Жена после смерти мужа и муж после смерти жены не наследовали друг другу.

Жена могла выйти замуж за ближайшего родственника, если тот желал на ней жениться. Если такой брак не происходил, то из оставшегося после мужа имущества вдова получала четверть и имела право располагать как собой, так и доставшимся ей имуществом. После смерти женщины, не оставившей детей, ее имущество (калым, подарки жениха и разные приобретения) поступало к ее родителям или родственникам, а не к мужу. Если же у умершей были дети, то сыновья получали равные части, а дочери третью часть доли братьев.

За отсутствием прямых наследников, к которым причислялся и отец, имущество умершего переходило к боковым линиям, причем родные братья предпочитались племянникам, племянники дядям, а дяди двоюродным братьям.

До раздела имущества уплачивались все лежащие на нем долги, но, если заимодавец выдвинул иск уже после раздела, долг делился поровну между всеми наследниками мужского пола.

Умирающий и не имеющий родственников был вправе завещать свое имущество кому пожелает, но, если родственники были, наследование посторонними лицами ни под каким предлогом не допускалось.
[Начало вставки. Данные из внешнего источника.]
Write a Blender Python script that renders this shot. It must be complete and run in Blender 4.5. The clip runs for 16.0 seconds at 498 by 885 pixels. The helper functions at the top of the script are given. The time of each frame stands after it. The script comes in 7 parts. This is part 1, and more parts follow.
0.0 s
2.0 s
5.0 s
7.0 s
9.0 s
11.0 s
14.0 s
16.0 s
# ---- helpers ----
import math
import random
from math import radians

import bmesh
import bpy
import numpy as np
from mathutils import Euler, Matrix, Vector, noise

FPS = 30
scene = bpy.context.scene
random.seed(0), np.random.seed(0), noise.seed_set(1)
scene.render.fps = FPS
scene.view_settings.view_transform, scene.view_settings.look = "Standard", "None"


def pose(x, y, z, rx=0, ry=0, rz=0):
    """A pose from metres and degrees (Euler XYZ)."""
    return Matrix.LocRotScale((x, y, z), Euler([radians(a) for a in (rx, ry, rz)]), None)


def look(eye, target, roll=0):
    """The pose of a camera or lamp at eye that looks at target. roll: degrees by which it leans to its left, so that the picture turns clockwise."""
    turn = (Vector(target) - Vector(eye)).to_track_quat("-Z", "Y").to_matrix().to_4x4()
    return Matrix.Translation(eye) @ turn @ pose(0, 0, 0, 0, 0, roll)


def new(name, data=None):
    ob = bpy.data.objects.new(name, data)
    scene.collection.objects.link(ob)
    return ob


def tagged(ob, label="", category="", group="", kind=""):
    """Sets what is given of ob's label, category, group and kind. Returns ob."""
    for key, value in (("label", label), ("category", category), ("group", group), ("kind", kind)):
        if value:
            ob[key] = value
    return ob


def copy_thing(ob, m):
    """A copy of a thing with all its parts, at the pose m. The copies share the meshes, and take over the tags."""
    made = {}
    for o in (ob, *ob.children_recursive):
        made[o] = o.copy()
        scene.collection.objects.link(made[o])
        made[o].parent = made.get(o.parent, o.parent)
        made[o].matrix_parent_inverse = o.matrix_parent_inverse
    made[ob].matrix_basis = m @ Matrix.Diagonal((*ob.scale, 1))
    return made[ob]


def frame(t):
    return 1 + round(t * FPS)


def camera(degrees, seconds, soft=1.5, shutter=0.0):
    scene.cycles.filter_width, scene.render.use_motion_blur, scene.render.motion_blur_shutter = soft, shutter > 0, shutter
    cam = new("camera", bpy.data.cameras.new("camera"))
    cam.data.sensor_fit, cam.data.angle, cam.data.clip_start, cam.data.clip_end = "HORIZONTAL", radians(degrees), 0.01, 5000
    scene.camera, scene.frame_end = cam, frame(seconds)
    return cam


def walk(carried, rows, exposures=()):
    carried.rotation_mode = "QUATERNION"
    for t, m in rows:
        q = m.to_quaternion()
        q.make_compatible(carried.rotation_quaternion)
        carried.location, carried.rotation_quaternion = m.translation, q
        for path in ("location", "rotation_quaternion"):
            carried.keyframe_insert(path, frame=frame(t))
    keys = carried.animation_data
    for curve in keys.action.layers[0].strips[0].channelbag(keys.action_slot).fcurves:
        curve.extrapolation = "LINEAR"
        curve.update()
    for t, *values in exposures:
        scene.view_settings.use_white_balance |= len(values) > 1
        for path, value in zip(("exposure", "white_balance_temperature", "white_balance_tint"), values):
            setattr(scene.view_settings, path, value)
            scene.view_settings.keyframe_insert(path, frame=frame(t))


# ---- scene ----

Исключением был только случай, когда в доме умирал гость или кунак хозяина, тогда хозяин наследовал все вещи, какие были при нем, хотя бы у покойного и были прямые наследники, дети, отец или родные братья. Этот обычай основан был на правилах гостеприимства. Куначество почитается наравне с родством, и хозяин, наследовавший кунаку, обязан был за это принять на себя его капли, если таковая за ним числилась.

Посмертные пожертвования на мечеть и богоугодные дела допускались, но с тем, чтобы пожертвование не превышало трети имущества.